::: DATA RECORDS

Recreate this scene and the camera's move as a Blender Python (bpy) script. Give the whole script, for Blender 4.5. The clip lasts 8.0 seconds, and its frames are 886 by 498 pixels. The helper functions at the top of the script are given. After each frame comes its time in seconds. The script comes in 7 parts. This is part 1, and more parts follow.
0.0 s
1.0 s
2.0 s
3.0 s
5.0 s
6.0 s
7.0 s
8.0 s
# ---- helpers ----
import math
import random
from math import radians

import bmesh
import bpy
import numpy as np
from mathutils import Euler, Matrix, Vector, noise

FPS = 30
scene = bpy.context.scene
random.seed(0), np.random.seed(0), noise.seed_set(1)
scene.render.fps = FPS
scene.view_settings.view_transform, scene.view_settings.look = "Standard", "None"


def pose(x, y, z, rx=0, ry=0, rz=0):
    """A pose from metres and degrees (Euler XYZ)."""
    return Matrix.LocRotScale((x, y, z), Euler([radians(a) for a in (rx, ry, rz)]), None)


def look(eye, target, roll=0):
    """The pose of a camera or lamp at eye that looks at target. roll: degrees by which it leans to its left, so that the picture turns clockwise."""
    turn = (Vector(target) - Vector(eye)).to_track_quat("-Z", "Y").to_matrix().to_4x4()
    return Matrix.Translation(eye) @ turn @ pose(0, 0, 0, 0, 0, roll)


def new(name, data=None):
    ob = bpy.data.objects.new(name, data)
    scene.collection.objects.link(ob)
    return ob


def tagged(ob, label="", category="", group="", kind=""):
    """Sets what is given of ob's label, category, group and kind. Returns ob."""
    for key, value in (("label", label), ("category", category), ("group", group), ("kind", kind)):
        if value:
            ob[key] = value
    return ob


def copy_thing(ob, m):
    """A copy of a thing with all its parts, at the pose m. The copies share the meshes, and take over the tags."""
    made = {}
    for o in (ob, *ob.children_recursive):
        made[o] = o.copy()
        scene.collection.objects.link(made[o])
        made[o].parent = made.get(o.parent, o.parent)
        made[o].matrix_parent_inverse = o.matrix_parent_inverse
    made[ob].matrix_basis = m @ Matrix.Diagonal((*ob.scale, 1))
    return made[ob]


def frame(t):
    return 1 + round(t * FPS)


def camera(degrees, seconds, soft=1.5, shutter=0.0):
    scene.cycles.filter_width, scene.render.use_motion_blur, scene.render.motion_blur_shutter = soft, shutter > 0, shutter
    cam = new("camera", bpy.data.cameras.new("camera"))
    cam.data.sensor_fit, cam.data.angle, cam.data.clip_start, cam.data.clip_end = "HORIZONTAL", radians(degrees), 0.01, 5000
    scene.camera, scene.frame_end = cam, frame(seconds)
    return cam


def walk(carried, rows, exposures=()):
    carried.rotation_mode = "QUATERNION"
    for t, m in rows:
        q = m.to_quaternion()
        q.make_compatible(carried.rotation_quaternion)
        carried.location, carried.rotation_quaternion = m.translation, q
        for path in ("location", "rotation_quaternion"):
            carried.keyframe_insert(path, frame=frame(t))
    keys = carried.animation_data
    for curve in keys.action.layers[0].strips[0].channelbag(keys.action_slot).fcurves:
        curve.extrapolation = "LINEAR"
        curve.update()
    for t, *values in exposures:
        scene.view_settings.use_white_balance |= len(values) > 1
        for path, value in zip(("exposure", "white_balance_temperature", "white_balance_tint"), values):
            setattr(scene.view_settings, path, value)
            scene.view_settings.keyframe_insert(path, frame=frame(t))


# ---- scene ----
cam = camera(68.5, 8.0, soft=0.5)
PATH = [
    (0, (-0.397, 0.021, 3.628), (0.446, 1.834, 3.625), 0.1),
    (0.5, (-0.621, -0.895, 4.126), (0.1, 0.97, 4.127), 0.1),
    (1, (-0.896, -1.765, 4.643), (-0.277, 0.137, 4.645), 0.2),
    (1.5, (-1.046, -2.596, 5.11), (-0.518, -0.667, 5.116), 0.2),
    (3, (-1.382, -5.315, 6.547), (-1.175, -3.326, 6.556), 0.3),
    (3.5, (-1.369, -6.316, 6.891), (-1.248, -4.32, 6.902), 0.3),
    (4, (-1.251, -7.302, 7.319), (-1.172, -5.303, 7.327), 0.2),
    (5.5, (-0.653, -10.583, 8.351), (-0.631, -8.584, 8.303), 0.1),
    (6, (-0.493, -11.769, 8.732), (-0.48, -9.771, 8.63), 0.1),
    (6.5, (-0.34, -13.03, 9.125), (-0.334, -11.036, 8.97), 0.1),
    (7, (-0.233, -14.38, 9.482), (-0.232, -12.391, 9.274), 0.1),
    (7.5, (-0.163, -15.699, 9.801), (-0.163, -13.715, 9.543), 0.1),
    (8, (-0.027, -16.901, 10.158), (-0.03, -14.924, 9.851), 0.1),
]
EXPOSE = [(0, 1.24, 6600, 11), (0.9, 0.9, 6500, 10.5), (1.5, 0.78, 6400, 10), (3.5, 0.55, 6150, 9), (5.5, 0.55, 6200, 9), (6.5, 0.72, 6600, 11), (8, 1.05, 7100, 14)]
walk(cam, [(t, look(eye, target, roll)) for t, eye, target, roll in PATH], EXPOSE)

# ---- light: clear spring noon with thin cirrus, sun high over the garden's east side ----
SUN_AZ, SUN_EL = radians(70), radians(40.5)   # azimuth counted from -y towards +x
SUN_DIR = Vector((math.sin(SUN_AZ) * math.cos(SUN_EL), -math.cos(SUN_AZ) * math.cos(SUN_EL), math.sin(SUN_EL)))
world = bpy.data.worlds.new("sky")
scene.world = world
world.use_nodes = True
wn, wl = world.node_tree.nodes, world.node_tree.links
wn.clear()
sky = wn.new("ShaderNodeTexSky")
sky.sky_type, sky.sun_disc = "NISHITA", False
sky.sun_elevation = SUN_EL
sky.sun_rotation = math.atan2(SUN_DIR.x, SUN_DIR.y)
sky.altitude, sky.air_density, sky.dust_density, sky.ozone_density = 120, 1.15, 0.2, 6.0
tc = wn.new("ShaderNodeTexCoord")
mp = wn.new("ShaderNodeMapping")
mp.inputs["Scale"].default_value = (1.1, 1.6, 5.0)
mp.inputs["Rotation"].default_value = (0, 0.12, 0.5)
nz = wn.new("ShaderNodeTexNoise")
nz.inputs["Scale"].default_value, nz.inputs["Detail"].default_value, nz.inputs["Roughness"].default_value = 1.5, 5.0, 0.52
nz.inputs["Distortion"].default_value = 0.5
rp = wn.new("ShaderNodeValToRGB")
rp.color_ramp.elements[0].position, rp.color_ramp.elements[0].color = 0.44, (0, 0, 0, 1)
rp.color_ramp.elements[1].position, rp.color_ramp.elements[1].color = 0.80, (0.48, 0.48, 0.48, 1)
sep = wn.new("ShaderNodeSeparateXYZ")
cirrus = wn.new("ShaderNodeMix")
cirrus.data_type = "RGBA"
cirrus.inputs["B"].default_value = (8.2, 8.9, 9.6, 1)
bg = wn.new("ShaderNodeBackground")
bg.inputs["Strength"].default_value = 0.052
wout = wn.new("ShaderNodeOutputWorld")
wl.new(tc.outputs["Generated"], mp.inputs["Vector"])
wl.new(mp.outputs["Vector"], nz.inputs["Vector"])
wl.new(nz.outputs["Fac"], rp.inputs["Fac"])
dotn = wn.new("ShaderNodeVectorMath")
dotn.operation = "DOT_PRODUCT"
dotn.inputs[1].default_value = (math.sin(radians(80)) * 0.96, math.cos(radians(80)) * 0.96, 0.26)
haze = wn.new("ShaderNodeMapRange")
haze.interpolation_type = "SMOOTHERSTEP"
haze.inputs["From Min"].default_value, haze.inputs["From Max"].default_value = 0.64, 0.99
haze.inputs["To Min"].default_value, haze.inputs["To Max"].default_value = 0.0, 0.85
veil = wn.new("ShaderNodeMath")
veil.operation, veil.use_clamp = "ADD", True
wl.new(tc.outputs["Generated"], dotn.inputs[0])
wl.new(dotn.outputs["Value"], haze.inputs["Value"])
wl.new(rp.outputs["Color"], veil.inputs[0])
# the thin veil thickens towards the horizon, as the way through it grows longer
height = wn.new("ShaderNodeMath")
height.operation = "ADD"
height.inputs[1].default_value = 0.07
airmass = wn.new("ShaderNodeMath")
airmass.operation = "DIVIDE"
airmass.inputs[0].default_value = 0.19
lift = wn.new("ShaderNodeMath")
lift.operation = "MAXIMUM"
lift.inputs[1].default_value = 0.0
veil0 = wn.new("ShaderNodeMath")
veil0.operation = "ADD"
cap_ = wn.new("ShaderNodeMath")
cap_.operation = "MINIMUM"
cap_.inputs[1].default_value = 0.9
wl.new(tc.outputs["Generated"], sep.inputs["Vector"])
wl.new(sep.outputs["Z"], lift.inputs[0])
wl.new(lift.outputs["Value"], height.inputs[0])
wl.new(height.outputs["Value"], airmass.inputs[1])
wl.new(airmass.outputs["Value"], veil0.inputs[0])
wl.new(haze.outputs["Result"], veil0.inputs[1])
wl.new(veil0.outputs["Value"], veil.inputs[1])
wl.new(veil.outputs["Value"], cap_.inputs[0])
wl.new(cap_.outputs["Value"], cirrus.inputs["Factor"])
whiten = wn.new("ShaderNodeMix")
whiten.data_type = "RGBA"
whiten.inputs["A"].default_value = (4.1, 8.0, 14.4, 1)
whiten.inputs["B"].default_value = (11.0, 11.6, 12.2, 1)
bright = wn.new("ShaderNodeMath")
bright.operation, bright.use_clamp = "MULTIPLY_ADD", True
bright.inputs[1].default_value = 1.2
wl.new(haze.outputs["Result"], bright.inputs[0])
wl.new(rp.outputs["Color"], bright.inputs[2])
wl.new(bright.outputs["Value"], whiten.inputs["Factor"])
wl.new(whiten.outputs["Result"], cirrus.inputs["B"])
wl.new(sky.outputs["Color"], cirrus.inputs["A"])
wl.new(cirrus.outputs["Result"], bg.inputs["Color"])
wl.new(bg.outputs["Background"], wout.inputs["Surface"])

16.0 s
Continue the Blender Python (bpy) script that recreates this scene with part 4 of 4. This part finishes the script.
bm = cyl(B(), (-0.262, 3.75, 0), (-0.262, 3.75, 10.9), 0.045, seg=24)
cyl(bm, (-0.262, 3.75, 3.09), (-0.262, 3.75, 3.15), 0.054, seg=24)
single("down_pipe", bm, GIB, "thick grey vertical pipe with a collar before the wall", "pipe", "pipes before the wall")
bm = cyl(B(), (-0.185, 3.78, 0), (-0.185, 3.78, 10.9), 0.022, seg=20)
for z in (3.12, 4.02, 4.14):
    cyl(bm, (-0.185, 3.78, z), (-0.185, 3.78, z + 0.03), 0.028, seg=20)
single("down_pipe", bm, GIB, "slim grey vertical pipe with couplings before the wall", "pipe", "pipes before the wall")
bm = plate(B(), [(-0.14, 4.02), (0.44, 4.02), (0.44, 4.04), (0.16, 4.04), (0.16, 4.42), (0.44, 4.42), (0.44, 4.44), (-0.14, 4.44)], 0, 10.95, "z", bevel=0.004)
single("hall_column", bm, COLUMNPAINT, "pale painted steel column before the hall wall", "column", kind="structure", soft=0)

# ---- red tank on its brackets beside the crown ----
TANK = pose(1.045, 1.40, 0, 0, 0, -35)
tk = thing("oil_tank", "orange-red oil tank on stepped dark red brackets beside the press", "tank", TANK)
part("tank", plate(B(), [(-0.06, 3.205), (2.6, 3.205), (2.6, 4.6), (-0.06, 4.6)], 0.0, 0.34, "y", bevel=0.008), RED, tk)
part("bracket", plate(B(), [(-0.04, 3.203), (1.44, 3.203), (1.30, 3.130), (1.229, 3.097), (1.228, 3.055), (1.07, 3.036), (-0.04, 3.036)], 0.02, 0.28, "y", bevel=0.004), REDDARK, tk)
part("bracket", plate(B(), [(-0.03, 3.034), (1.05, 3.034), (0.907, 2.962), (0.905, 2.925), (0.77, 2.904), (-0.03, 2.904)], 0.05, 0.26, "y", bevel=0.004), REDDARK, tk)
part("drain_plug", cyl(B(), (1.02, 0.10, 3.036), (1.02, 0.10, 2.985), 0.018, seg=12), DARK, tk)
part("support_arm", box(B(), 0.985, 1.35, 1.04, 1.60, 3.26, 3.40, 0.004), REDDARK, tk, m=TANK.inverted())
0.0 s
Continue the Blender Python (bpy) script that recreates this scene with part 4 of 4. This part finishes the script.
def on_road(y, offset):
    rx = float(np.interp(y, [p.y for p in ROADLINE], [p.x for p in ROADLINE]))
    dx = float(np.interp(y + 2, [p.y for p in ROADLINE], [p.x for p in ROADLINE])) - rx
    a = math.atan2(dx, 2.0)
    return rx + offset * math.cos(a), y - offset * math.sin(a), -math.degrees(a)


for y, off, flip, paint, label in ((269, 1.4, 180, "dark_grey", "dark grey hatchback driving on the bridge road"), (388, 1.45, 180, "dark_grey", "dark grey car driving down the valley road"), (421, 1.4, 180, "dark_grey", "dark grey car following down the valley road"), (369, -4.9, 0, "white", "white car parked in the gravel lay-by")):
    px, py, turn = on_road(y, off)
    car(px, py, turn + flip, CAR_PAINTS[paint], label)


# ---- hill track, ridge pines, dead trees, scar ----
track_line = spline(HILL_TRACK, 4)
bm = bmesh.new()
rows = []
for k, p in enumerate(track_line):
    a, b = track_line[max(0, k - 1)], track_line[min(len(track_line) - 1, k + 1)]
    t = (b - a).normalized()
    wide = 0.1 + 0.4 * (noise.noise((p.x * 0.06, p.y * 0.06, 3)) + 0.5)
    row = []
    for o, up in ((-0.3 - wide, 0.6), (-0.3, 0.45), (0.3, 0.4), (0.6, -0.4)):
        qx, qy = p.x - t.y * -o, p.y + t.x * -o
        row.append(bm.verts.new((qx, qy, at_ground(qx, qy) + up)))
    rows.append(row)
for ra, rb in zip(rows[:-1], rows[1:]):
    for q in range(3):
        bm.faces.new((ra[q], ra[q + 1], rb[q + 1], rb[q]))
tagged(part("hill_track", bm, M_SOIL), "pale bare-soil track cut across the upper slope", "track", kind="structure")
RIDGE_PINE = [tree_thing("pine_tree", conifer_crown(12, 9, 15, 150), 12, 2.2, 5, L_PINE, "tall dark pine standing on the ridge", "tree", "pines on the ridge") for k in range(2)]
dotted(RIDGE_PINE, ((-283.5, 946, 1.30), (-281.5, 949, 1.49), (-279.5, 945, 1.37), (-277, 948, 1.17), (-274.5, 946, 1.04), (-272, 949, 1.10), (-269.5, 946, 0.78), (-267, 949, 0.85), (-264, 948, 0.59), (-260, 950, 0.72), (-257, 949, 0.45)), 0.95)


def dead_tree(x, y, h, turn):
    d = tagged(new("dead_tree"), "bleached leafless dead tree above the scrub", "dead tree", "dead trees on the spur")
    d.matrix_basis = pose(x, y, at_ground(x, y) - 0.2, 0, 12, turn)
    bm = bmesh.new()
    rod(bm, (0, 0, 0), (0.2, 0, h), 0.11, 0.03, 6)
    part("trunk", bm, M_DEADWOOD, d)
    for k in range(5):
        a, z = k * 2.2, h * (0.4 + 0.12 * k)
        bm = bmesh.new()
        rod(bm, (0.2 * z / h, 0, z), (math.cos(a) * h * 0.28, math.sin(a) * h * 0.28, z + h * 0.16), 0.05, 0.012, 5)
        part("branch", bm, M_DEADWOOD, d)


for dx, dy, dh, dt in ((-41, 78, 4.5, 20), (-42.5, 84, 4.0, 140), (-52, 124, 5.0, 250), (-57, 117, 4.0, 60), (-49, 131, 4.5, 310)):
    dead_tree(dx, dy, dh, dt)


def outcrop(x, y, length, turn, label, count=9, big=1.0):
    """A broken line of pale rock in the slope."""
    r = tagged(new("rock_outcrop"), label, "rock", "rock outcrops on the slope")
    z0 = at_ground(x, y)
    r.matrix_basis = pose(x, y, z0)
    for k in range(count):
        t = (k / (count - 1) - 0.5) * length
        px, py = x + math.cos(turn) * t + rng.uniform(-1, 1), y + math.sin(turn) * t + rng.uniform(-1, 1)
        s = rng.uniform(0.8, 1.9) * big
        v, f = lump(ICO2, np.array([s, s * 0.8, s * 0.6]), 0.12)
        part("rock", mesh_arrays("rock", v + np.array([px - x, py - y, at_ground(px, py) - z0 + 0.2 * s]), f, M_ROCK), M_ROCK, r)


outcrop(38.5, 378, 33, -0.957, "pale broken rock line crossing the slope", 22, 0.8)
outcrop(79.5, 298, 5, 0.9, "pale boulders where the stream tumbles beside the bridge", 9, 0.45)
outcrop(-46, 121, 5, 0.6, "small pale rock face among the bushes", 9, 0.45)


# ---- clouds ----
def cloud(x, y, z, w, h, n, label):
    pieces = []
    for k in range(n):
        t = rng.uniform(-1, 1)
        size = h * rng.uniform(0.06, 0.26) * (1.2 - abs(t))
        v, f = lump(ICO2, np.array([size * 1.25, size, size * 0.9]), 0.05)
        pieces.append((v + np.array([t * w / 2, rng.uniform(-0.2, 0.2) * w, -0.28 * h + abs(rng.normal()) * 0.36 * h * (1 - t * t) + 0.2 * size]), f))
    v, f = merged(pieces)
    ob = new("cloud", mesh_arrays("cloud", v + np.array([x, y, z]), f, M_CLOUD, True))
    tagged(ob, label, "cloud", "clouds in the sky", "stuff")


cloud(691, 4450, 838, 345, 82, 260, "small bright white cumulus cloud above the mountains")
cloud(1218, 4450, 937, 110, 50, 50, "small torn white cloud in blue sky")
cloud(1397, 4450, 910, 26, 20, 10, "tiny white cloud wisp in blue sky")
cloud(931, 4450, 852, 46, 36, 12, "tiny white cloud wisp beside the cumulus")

::::::

## WHAT IS EXPECTED
Take the lines from the line with "scene.view_settings.use_white_balance |= len(values)" through the line with "scene.view_settings.keyframe_insert(path, frame=frame(t))", both ends included, and give them again exactly, with nothing else.

## ANSWER TO THE EXERCISE
        scene.view_settings.use_white_balance |= len(values) > 1
        for path, value in zip(("exposure", "white_balance_temperature", "white_balance_tint"), values):
            setattr(scene.view_settings, path, value)
            scene.view_settings.keyframe_insert(path, frame=frame(t))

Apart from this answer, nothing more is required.